§ RECORDS TO USE:
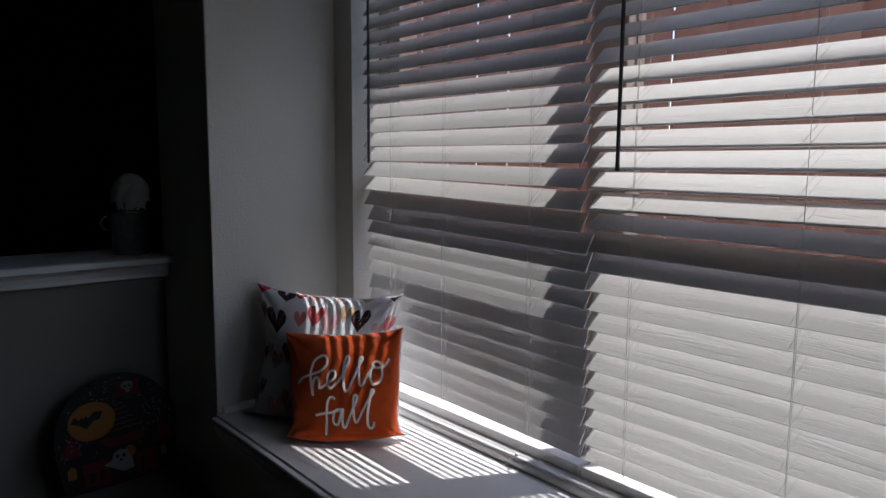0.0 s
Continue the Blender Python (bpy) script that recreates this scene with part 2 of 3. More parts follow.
def lathe(bm, rows, sides=32):
    """Turns (radius, z) rows about z."""
    rings = [[bm.verts.new((r * math.cos(2 * math.pi * k / sides), r * math.sin(2 * math.pi * k / sides), z)) for k in range(sides)] for r, z in rows]
    for a, b in zip(rings, rings[1:]):
        for k in range(sides):
            bm.faces.new((a[k], a[(k + 1) % sides], b[(k + 1) % sides], b[k]))
    bm.faces.new(rings[0][::-1])
    bm.faces.new(rings[-1])
    return bm


def spline(pts, per=8):
    """Catmull-Rom through 2D points."""
    p = [Vector(q) for q in pts]
    p = [p[0] * 2 - p[1]] + p + [p[-1] * 2 - p[-2]]
    out = []
    for a, b, c, d in zip(p, p[1:], p[2:], p[3:]):
        for k in range(per):
            t = k / per
            out.append(0.5 * (2 * b + (c - a) * t + (2 * a - 5 * b + 4 * c - d) * t * t + (3 * b - a - 3 * c + d) * t ** 3))
    return out + [p[-2]]


# ---- structure ----
SEAT = 0.46
structure("wall_end", boxes((-0.40, 0.0, -0.40, 0.16, 0.0, 2.6), bevel=0.004), M_WALL, "greige orange-peel plaster wall at the end of the window seat", "wall")
# wall_end_far is out of view; its hole is added for the fill lamp
structure("wall_end_far", boxes((2.80, 3.10, -0.40, -0.36, 0.0, 2.6), (2.80, 3.10, -0.04, 0.16, 0.0, 2.6), (2.80, 3.10, -0.36, -0.04, 0.0, 1.0), (2.80, 3.10, -0.36, -0.04, 2.1, 2.6)), M_WALL, "unseen greige wall closing the window seat, with an added fill opening", "wall")
# the gap at x 2.42-2.70 is an added unseen opening that brightens the alcove
structure("wall_window", boxes((0.0, 0.098, 0.004, 0.16, 0.0, 2.6), (1.85, 2.42, 0.004, 0.16, 0.0, 2.6), (2.70, 2.80, 0.004, 0.16, 0.0, 2.6), (0.098, 1.85, 0.0125, 0.16, 0.0, 0.481), (0.098, 1.85, 0.004, 0.16, 2.06, 2.6), (2.42, 2.70, 0.004, 0.16, 0.0, 0.505), (2.42, 2.70, 0.004, 0.16, 2.06, 2.6)), M_WALL, "greige plaster window wall with a deep opening and an added unseen one", "wall")
structure("wall_seat_front", boxes((0.0, 2.80, -0.40, -0.36, 0.0, 0.425)), M_WALL, "greige plaster wall under the window seat", "wall")
structure("wall_room_side", boxes((3.10, 3.4, -0.40, -0.25, 0.0, 2.6)), M_WALL, "plain greige room wall", "wall")
# the next four walls carry the room's shade in their dark colour
structure("wall_room_east", boxes((3.4, 3.5, -3.6, -0.25, 0.0, 2.6)), M_ROOM_SHADE, "plain unseen room wall, coloured dark to keep the room dim", "wall")
structure("wall_room_south", boxes((-2.6, 3.4, -3.6, -3.5, 0.0, 2.6)), M_ROOM_SHADE, "plain unseen room wall, coloured dark to keep the room dim", "wall")
structure("wall_room_west", boxes((-2.7, -2.6, -3.6, 0.16, 0.0, 2.6)), M_ROOM_SHADE, "plain wall of the dark room beyond, its shade put into the colour", "wall")
structure("wall_beyond", boxes((-2.6, -0.40, 0.06, 0.16, 0.0, 2.6)), M_ROOM_SHADE, "plain wall of the dark room beyond, its shade put into the colour", "wall")
structure("wall_half", boxes((-0.52, -0.40, -3.5, -0.40, 0.0, 0.82)), M_HALF_SHADED, "plaster half wall under a white ledge, its shade put into the colour", "wall")
structure("ceiling", boxes((-2.7, 3.5, -3.6, 0.16, 2.6, 2.7)), M_CEIL_DIMMED, "plain unseen ceiling, greyed to cut bounce light", "ceiling")
# soffit and header are out of view, added to reflect light onto the seat
structure("bounce_soffit", boxes((0.0, 2.80, -0.40, 0.004, 2.16, 2.26)), M_BOUNCE_WHITE, "unseen white soffit added to bounce light onto the window seat", "ceiling")
structure("wall_header", boxes((0.0, 3.10, -0.40, -0.36, 2.26, 2.6)), M_WALL, "unseen greige header added above the bounce soffit", "wall")
structure("floor", boxes((-2.7, 3.5, -3.6, 0.16, -0.1, 0.0)), M_FLOOR, "dark brown carpet floor", "floor")

# half-wall ledge with a moulded nose
ledge = structure("ledge", profile_x([(-0.60, 0.862), (-0.60, 0.886), (-0.305, 0.886), (-0.296, 0.882), (-0.296, 0.866), (-0.31, 0.860), (-0.335, 0.856), (-0.345, 0.846), (-0.352, 0.830), (-0.352, 0.818), (-0.372, 0.812), (-0.396, 0.812), (-0.396, 0.862)], 0, 3.1), M_TRIM, "white painted moulded ledge on the half wall", "ledge")
ledge.matrix_basis = Matrix(((0, 1, 0, 0), (-1, 0, 0, -0.402), (0, 0, 1, 0), (0, 0, 0, 1)))

# window seat: board, nosing with an open joint, trims
structure("window_seat_board", boxes((0.0, 2.80, -0.404, 0.0, 0.43, SEAT), bevel=0.002), M_TRIM, "white gloss-painted window seat board with sun stripes", "window seat")
structure("seat_joint", boxes((0.022, 2.80, -0.412, -0.4045, 0.43, 0.4555)), M_CAULK, "dark open joint behind the seat nosing", "joint")
structure("seat_nosing", profile_x([(-0.412, 0.43), (-0.412, SEAT), (-0.424, SEAT), (-0.4265, 0.4575), (-0.4265, 0.452), (-0.4245, 0.448), (-0.4215, 0.444), (-0.4195, 0.437), (-0.4195, 0.425), (-0.412, 0.42), (-0.402, 0.40), (-0.402, 0.43)], 0.024, 2.80), M_TRIM, "white moulded nosing along the window seat", "trim")
end_trim = structure("trim_end_wall", profile_x([(0.0, SEAT), (0.017, SEAT), (0.0165, 0.466), (0.013, 0.473), (0.007, 0.4775), (0.0, 0.4785)], 0, 0.385), M_TRIM, "white quarter-round trim along the end wall", "trim")
end_trim.matrix_basis = Matrix(((0, 1, 0, 0.0), (-1, 0, 0, 0.0), (0, 0, 1, 0.0005), (0, 0, 0, 1)))
structure("trim_back", profile_x([(0.012, 0.4605), (0.001, 0.4605), (-0.0005, 0.4625), (-0.002, 0.466), (-0.002, 0.473), (-0.001, 0.477), (0.0015, 0.4795), (0.004, 0.4805), (0.012, 0.481)], 0.0175, 2.80), M_TRIM, "white moulded trim along the back of the seat", "trim")
structure("window_stool", profile_x([(0.0121, 0.4815), (0.0035, 0.4815), (0.0022, 0.4828), (0.0022, 0.4848), (0.0038, 0.4862), (0.010, 0.4868), (0.10, 0.4872), (0.10, 0.4815)], 0.0985, 1.8495), M_TRIM, "white painted sill inside the window opening", "window sill")

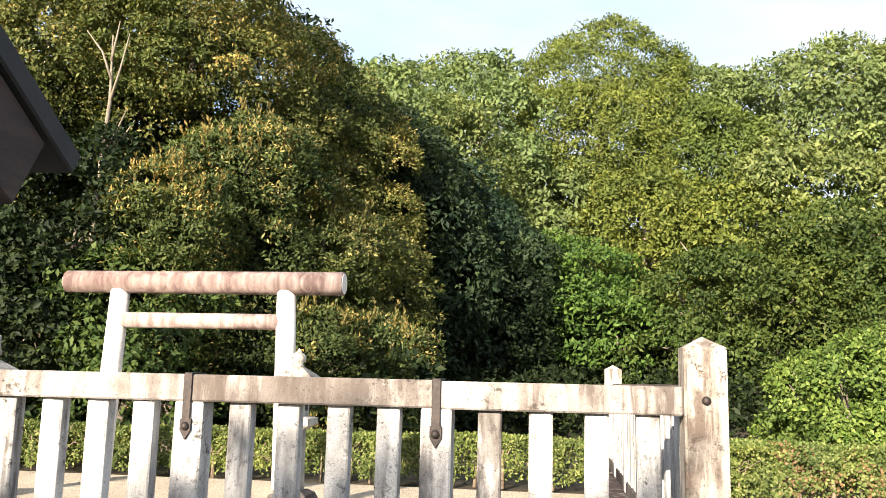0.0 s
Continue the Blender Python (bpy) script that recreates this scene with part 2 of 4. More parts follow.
LEAF = {
    "oak": leaf_material("oak_leaves", (0.032, 0.054, 0.014), (0.105, 0.135, 0.035), (0.28, 0.28, 0.09)),
    "tip": leaf_material("yellow_tipped_leaves", (0.022, 0.044, 0.012), (0.070, 0.105, 0.028), (0.22, 0.24, 0.08)),
    "gold": leaf_material("golden_young_foliage", (0.15, 0.13, 0.035), (0.35, 0.29, 0.085), (0.62, 0.52, 0.22), patch_scale=0.9),
    # dark and blue: leaf colour lowered to stand in for the wood's shade
    "dark": leaf_material("shade_darkened_green_leaves", (0.006, 0.014, 0.006), (0.019, 0.036, 0.012), (0.055, 0.080, 0.026)),
    "blue": leaf_material("blue_green_leaves", (0.012, 0.032, 0.016), (0.034, 0.066, 0.032), (0.090, 0.132, 0.058)),
    "pale": leaf_material("silvery_green_leaves", (0.059, 0.101, 0.029), (0.168, 0.231, 0.076), (0.302, 0.353, 0.151)),
    "fine": leaf_material("soft_green_leaves", (0.060, 0.095, 0.019), (0.150, 0.202, 0.043), (0.267, 0.310, 0.082), dry=(0.181, 0.138, 0.060), dry_at=0.78),
    "lime": leaf_material("lime_green_leaves", (0.050, 0.090, 0.015), (0.140, 0.188, 0.036), (0.27, 0.30, 0.072)),
    "layer": leaf_material("maple_leaves", (0.027, 0.077, 0.013), (0.090, 0.167, 0.029), (0.180, 0.270, 0.054)),
    "oak2": leaf_material("fresh_green_leaves", (0.020, 0.048, 0.011), (0.064, 0.106, 0.024), (0.160, 0.200, 0.050)),
    "cypress": leaf_material("cypress_sprays", (0.018, 0.060, 0.010), (0.082, 0.172, 0.026), (0.210, 0.315, 0.056), gloss=0.6),
    "bamboo": leaf_material("bamboo_leaves", (0.044, 0.110, 0.020), (0.182, 0.303, 0.055), (0.462, 0.550, 0.132), patch_scale=0.16),
    "bush": leaf_material("bright_bush_leaves", (0.038, 0.085, 0.016), (0.145, 0.225, 0.042), (0.38, 0.45, 0.12), patch_scale=1.3),
    "hedge": leaf_material("clipped_hedge_leaves", (0.036, 0.078, 0.016), (0.170, 0.225, 0.055), (0.46, 0.47, 0.18), patch_scale=1.6),
    "dead": leaf_material("dry_hedge_leaves", (0.10, 0.056, 0.034), (0.235, 0.155, 0.088), (0.42, 0.33, 0.20), gloss=0.7, see=0.2, patch_scale=3.0),
    "laurel": leaf_material("laurel_hedge_leaves", (0.036, 0.098, 0.019), (0.145, 0.258, 0.046), (0.46, 0.50, 0.12), gloss=0.34, see=0.25, patch_scale=3.0),
    "brown": leaf_material("russet_clipped_needles", (0.14, 0.055, 0.026), (0.33, 0.135, 0.060), (0.48, 0.23, 0.105), gloss=0.8, see=0.1),
    "straw": leaf_material("straw_shoots", (0.128, 0.120, 0.032), (0.288, 0.240, 0.080), (0.448, 0.376, 0.168), gloss=0.6),
    "weed": leaf_material("weed_leaves", (0.05, 0.13, 0.02), (0.12, 0.26, 0.042), (0.21, 0.36, 0.075)),
}


# ---- building helpers ----
def empty(name, m, label="", category="", group="", kind=""):
    ob = new(name)
    ob.matrix_world = m
    ob.empty_display_size = 0.1
    return tagged(ob, label, category, group, kind)


def mesh_of(name, bm, mat, smooth=False):
    me = bpy.data.meshes.new(name)
    bm.to_mesh(me)
    bm.free()
    me.materials.append(mat)
    if smooth:
        me.polygons.foreach_set("use_smooth", [True] * len(me.polygons))
    return me


def put(name, me, parent=None, m=None, label="", kind=""):
    ob = new(name, me)
    if parent is not None:
        ob.parent = parent
    if m is not None:
        ob.matrix_basis = m
    return tagged(ob, label, kind=kind)


def part(name, bm, mat, parent, label="", m=None, smooth=False):
    return put(name, mesh_of(name, bm, mat, smooth), parent, m, label)


def box(x0, x1, y0, y1, z0, z1, bevel=0.0, bm=None, segs=1):
    bm = bm or bmesh.new()
    made = bmesh.ops.create_cube(bm, size=1.0)["verts"]
    bmesh.ops.transform(bm, verts=made, matrix=Matrix.Translation(((x0 + x1) / 2, (y0 + y1) / 2, (z0 + z1) / 2)) @ Matrix.Diagonal((x1 - x0, y1 - y0, z1 - z0, 1)))
    if bevel:
        edges = list({e for v in made for e in v.link_edges})
        bmesh.ops.bevel(bm, geom=edges, offset=bevel, segments=segs, affect="EDGES", profile=0.5)
    return bm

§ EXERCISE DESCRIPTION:
In the data above, please extract the lines from the first one through the line with "return out + [p[-2]]", exactly, and keep pictures out.

§ COMPLETE RESPONSE:
0.0 s
Continue the Blender Python (bpy) script that recreates this scene with part 2 of 3. More parts follow.
def lathe(bm, rows, sides=32):
    """Turns (radius, z) rows about z."""
    rings = [[bm.verts.new((r * math.cos(2 * math.pi * k / sides), r * math.sin(2 * math.pi * k / sides), z)) for k in range(sides)] for r, z in rows]
    for a, b in zip(rings, rings[1:]):
        for k in range(sides):
            bm.faces.new((a[k], a[(k + 1) % sides], b[(k + 1) % sides], b[k]))
    bm.faces.new(rings[0][::-1])
    bm.faces.new(rings[-1])
    return bm


def spline(pts, per=8):
    """Catmull-Rom through 2D points."""
    p = [Vector(q) for q in pts]
    p = [p[0] * 2 - p[1]] + p + [p[-1] * 2 - p[-2]]
    out = []
    for a, b, c, d in zip(p, p[1:], p[2:], p[3:]):
        for k in range(per):
            t = k / per
            out.append(0.5 * (2 * b + (c - a) * t + (2 * a - 5 * b + 4 * c - d) * t * t + (3 * b - a - 3 * c + d) * t ** 3))
    return out + [p[-2]]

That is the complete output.